Recently Tim and I backed up a friend of ours who was presenting a rum tasting by singing drinking songs during the mixing of different cocktails. It occurred to us that for all of the references to rum and grog enjoyed by sailors, we knew damned few songs about rum… Sure “All For Me Grog”, and then “Roll The Ol’ Chariots” begins with a reference…
So I began to dig for some songs… Here is one of cloudy origins but I’ll give you what I understand, happy to be corrected should sources be cited.
In 1882 two gents took a suspected older English ditty melody, wrote some lyrics, and then arranged the melody. Edward Harrigan and Dave Braham then presented it in the vaudeville circuit and it gained some popularity, catchy as the tune is, under the name “Salvation Army”. (I’ll provide the lyrics to this towards the end of this page) The significant part really is the chorus:
Away, away with rum and gum!
Here we come; hear the drum!
A regular proper lum, tum, tum,
As we joined the army, oh!
You begin to see the inspiration, yes? With the variant clubs and organizations that made up the general anti-alcoholic beverage movement collectively referred to as the Temperance Union (Women’s Christian Temperance Union, Salvation Army, et al) that would eventually lead up to the era of Prohibition, parades and rallies were the norm and popular melodies conscripted with new lyrics to fit the message meant to be broadcast… Just as political gatherings and rallies did. It seems that this song was appropriated in this manner, but just as quickly elicited parodies among the drinking crowds. In 1914 the new Secretary of the US Navy abolished the use of “alcoholic liquors on board any naval vessel, or within any navy yard or station…” and the local newspapers made quite the story about this. The New York Tribune published cartoons of Sec. Daniels as “Sir Josephus, Admiral of the USS Grapefruit Pinafore” and with one of them these lyrics to the melody of this essay…
Away, away with sword and drum,
Here we come, full of rum
Looking for something to put on the bum
In the Armored Cruiser Squadron
Josephus Daniels is a goose
If he thinks he can induce
Us to drink his damn grape juice
In the Armored Cruiser Squadron
In the 1915 edition of “Michigan’s Favourite College Songs” the song appears under the title “The Song of the Temperance Union” and, I am told, was also popular on the Yale Campus (still waiting for the evidence on that).

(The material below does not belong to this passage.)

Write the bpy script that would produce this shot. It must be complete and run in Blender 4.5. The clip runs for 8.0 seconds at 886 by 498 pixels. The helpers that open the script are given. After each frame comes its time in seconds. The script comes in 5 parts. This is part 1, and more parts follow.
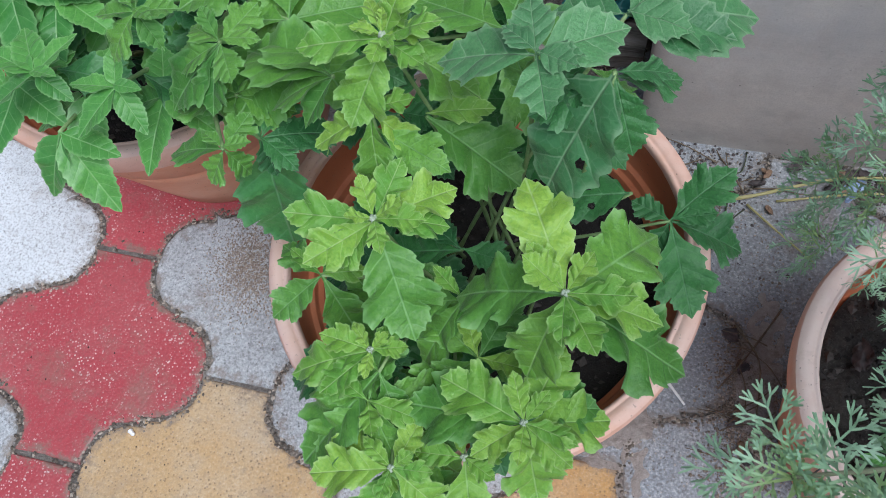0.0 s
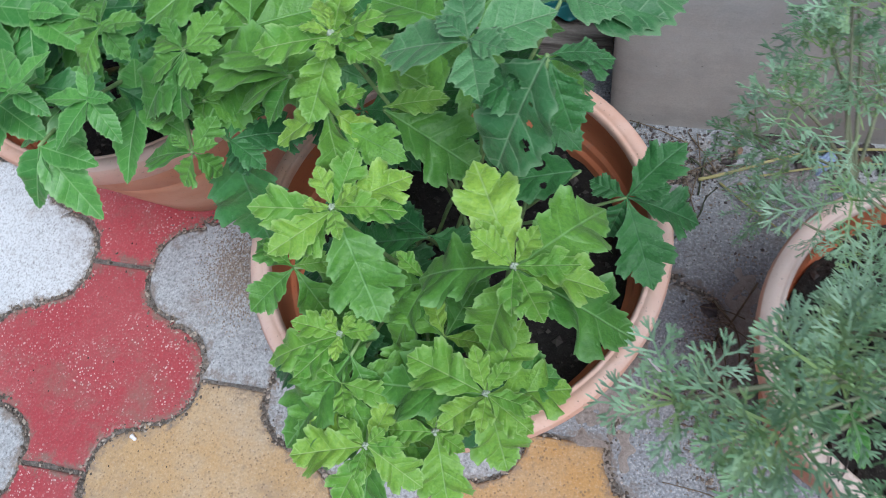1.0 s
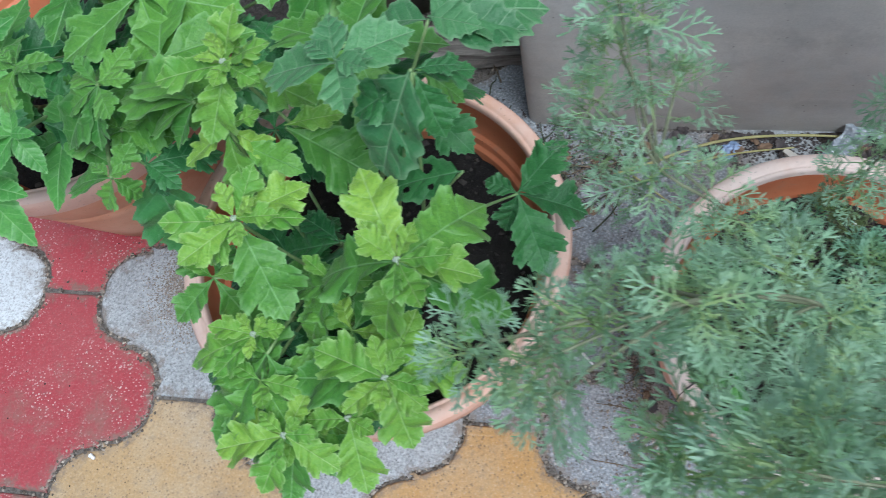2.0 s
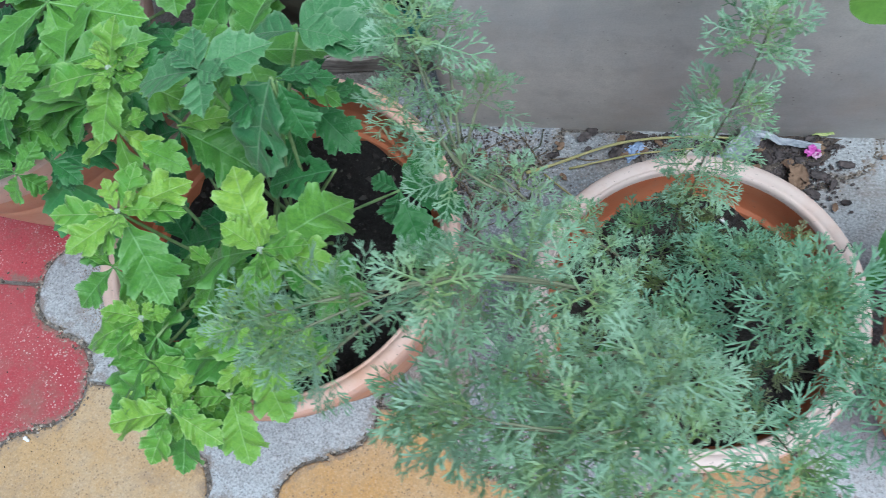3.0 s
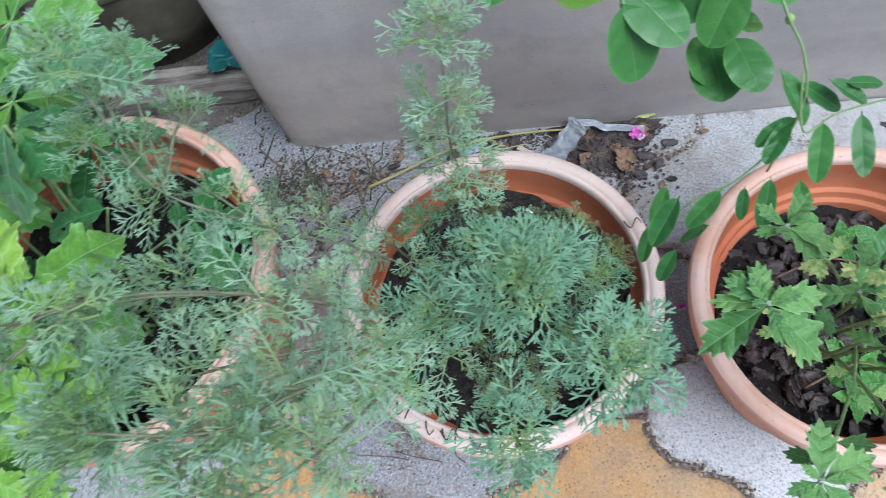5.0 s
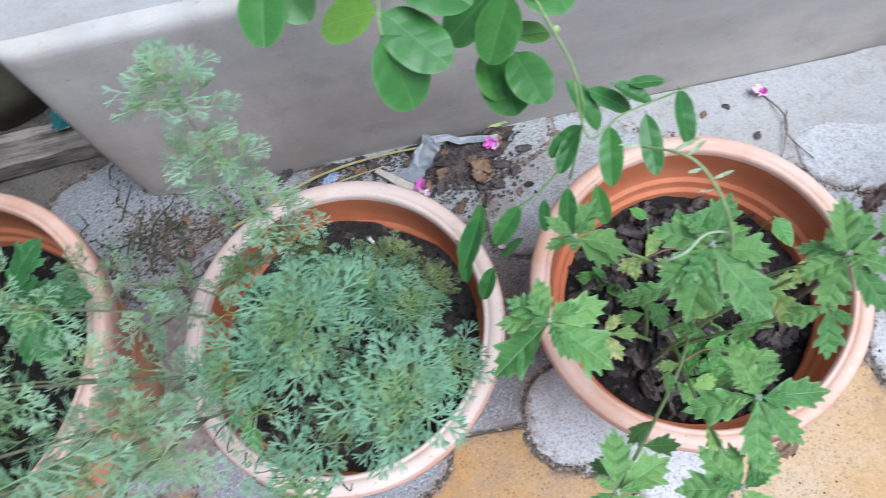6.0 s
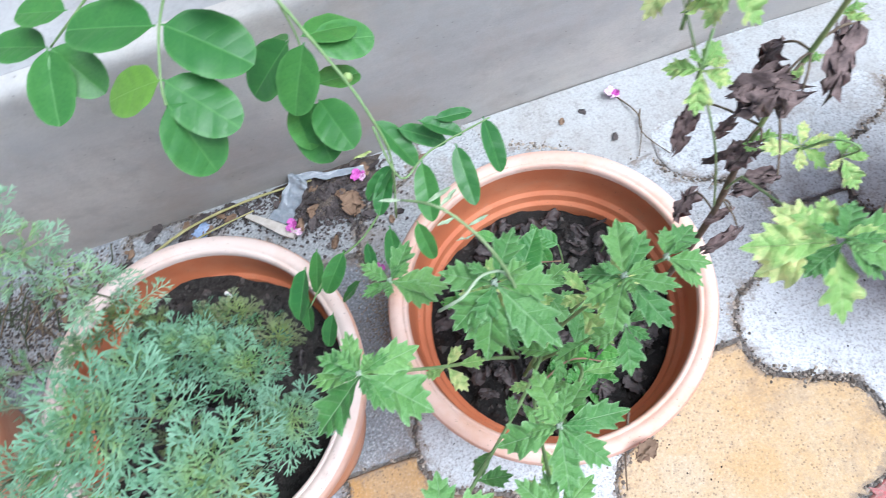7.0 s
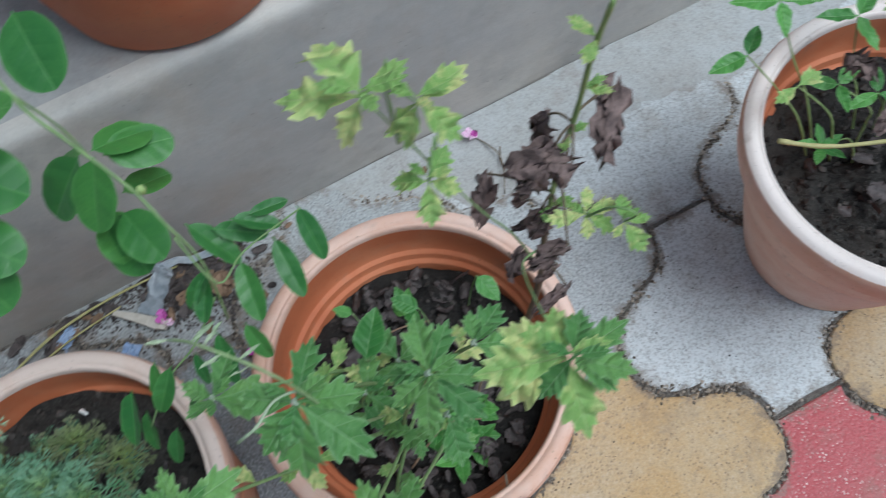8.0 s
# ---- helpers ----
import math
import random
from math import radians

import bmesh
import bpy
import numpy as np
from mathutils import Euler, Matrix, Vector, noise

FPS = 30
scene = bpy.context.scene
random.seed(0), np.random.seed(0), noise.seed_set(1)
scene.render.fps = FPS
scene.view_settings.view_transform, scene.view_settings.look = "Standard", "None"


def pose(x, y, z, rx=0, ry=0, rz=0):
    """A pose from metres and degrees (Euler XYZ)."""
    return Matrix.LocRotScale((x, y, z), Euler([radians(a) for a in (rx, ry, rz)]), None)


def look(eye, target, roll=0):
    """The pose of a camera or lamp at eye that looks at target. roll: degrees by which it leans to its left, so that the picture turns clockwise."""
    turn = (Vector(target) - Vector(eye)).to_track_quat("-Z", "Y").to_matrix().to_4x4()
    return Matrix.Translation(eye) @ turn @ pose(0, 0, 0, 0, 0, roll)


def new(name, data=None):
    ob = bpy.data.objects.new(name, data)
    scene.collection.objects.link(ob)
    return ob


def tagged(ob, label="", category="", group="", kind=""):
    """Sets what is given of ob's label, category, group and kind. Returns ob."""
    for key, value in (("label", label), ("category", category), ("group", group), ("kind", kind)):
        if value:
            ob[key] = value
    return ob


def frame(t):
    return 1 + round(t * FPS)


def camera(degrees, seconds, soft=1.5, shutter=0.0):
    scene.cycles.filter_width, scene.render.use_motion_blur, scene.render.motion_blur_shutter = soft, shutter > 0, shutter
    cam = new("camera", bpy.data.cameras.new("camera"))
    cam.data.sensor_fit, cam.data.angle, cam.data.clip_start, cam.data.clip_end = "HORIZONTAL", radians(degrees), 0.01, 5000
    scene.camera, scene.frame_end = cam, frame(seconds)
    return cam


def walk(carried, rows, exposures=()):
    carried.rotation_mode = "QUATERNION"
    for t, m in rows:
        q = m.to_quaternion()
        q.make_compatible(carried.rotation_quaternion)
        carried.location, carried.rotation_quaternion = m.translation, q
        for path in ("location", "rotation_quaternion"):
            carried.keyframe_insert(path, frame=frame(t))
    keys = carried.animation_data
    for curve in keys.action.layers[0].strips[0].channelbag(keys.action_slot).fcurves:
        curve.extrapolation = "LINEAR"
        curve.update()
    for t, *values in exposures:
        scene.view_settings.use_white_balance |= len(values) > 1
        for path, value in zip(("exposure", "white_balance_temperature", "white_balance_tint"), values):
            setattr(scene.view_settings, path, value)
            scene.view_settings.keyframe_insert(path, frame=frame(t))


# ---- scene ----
cam = camera(58.2, 8.0, soft=0.85, shutter=0.45)
PATH = [
    (0.0, pose(0.0232, -0.5332, 0.9455, 21.30, 7.31, 13.93)),
    (0.5, pose(0.0344, -0.5419, 0.9484, 21.45, 7.74, 13.75)),
    (1.0, pose(0.0633, -0.5477, 0.9595, 21.24, 9.08, 11.16)),
    (1.2, pose(0.0739, -0.5511, 0.9645, 21.23, 9.59, 9.69)),
    (2.3, pose(0.1705, -0.5690, 1.0060, 21.60, 9.00, 6.88)),
    (2.5, pose(0.1946, -0.5689, 1.0116, 21.42, 8.99, 6.83)),
    (3.0, pose(0.2434, -0.5789, 1.0322, 21.31, 8.38, 6.97)),
    (3.5, pose(0.2864, -0.5790, 1.0347, 20.98, 8.20, 5.94)),
    (4.0, pose(0.3362, -0.5805, 1.0330, 21.01, 8.15, 4.42)),
    (4.2, pose(0.3498, -0.5822, 1.0390, 20.92, 8.11, 3.92)),
    (5.3, pose(0.4295, -0.5840, 1.0160, 21.60, 8.45, -3.30)),
    (5.5, pose(0.4588, -0.5901, 1.0278, 21.21, 8.60, -4.92)),
    (6.0, pose(0.5114, -0.5682, 1.0037, 21.05, 7.50, -9.09)),
    (6.5, pose(0.5694, -0.5665, 1.0002, 20.77, 6.67, -13.18)),
    (7.0, pose(0.6116, -0.5627, 1.0016, 20.61, 6.52, -17.33)),
    (7.5, pose(0.6608, -0.5534, 0.9988, 20.66, 6.77, -21.53)),
    (8.0, pose(0.7103, -0.5456, 0.9902, 21.20, 5.48, -26.90)),
]
EXPOSURES = [(0.0, 0.24, 5750, 10), (1.2, 0.26, 5700, 9), (2.5, 0.33, 5450, 3), (3.5, 0.38, 5350, 5), (4.0, 0.67, 5280, 12), (5.5, 0.38, 5650, 8), (6.0, 0.56, 5650, 10), (7.0, 0.87, 5550, 8), (7.5, 0.24, 5600, 5), (8.0, -0.11, 5600, 2)]
walk(cam, PATH, EXPOSURES)

# ---- light: an overcast sky, with a wide soft sun behind the cloud ----
world = bpy.data.worlds.new("overcast")
scene.world = world
world.use_nodes = True
wn = world.node_tree
sky = wn.nodes.new("ShaderNodeTexSky")
sky.sky_type, sky.sun_disc = "NISHITA", False
sky.sun_elevation, sky.sun_rotation = radians(63), radians(127)
sky.dust_density, sky.air_density = 3.0, 0.8
hue = wn.nodes.new("ShaderNodeHueSaturation")
hue.inputs["Saturation"].default_value = 0.75
wn.links.new(sky.outputs[0], hue.inputs["Color"])
wn.links.new(hue.outputs[0], wn.nodes["Background"].inputs["Color"])
wn.nodes["Background"].inputs["Strength"].default_value = 0.092
sun = new("sun", bpy.data.lights.new("sun", "SUN"))
sun.data.energy, sun.data.angle, sun.data.color = 2.6, radians(40), (1.0, 0.975, 0.95)
sun.matrix_world = look((1.7, -1.3, 4.2), (0, 0, 0))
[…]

The song waned in popularity as these things do but regained ground when “discovered” about the time of the folk revival the 1960s, with many more tongue-in-cheek versus added to taste and absurdity.
The version of the song we sing is here with no claim to historical accuracy simply because it is part of the folk process and variations abound.
Jos. Morneault
THE SONG OF THE TEMPERANCE UNION
We’re coming, we’re coming, our brave little band
On the right side of temp’rance we do take our stand.

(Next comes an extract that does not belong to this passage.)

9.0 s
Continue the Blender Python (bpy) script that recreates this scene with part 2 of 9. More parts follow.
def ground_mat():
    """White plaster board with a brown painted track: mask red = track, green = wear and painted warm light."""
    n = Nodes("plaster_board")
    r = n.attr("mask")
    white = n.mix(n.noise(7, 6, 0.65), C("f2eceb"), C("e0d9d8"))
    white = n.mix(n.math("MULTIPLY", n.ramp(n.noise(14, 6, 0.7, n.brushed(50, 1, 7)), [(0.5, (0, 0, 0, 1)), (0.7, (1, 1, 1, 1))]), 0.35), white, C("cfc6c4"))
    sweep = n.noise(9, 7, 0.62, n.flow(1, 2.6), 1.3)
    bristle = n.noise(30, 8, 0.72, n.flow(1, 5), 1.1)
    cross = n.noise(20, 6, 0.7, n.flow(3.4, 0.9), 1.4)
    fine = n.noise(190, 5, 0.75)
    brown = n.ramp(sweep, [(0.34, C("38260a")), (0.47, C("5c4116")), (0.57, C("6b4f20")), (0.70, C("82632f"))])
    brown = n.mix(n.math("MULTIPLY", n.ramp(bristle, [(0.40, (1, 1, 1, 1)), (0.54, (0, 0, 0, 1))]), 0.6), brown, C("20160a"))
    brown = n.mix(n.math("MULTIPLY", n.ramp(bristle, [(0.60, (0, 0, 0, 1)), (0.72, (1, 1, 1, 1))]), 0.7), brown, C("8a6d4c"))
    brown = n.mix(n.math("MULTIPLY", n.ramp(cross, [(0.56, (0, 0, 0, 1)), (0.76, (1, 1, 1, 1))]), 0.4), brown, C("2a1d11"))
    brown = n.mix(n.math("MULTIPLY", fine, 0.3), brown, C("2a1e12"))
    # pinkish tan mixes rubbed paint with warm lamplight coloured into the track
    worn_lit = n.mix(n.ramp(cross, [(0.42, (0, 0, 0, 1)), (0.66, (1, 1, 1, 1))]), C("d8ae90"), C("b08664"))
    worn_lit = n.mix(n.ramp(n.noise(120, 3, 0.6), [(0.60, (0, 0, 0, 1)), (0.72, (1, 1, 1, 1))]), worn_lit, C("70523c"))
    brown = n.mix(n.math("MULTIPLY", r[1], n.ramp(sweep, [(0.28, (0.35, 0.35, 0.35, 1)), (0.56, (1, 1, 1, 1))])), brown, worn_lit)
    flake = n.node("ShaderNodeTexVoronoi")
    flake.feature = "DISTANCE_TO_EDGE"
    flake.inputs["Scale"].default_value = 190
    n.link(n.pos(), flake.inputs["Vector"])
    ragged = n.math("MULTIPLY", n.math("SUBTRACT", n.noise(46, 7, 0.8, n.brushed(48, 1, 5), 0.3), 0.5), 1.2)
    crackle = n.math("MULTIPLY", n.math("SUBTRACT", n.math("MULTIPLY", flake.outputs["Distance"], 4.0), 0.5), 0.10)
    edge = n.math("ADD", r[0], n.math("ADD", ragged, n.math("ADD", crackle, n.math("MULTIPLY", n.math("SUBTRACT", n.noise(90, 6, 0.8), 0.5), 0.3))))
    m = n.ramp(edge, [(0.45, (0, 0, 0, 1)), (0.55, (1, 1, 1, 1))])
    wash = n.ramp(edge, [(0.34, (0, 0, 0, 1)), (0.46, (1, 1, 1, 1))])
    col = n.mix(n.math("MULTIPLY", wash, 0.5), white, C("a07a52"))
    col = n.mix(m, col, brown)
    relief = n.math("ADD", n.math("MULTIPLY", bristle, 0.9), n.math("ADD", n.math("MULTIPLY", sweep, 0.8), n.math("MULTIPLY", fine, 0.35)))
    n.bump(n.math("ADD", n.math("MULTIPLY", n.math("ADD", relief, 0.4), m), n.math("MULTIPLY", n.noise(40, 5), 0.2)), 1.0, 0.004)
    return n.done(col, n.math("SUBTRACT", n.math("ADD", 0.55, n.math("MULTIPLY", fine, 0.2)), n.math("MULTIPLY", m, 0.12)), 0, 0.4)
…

We don’t use tobacco, because we do think
That the people who use it are likely to drink
Chorus:
Away, away, with rum, by gum,
Rum by gum, rum by gum
Away, away, with rum, by gum,
The song of the Temperance Union.
We never eat fruitcake because it has rum,
And one little slice puts a man on the bum.
Oh, can you imagine the pitiful sight
Of a man eating fruitcake until he gets tight?
A man who eats fruitcake lives a terrible life.
He’s mean to his children and beats on his wife.
A man who eats fruitcake dies a terrible death,
With the odor of raisins and rum on his breath!
We never eat *cookies because they have yeast,
And one little bite turns a man to a beast.
Oh, can you imagine the utter disgrace
Of a man in the gutter with crumbs on his face?
We never drink grog for that leads to sin,
One little sip and a man starts to grin.
Oh, can you imagine a sorrier sight
Than a man drinking grog and singing all night?
*rum cookies
SALVATION ARMY
Words/arrangement by Edward Harrigan and Dave Braham, 1882
Oh, Cleveland and Folger they went out to fight,
And Cleveland hit Folger with all his might,
The winner he lives in Buffalo,
And the loser’s joined the Salvation Army, oh!
CHO
Away, away with rum and gum!
Here we come, hear the drum!
A reg’lar proper lum tum-tum,
As we join’d the army, oh!
I’ll give you a pointer that’s on the square,
The guy in the middle’s a millionaire,
He does this for fun, ’cause he’s stuck on the show,
And he follows the Salvation Army, oh!
Ol’ Jonahy he lived away down in a whale,
In a little back room very close to the tail,
Don’t give it away, for he’s out on bail,
And he sings in the Salvation Army, oh!
Spinola he started a rousing big scheme
To heat up the city and county by steam,
He’s block’d up the streets I would have you to know,
And he’ll blockade the Salvation Army, oh!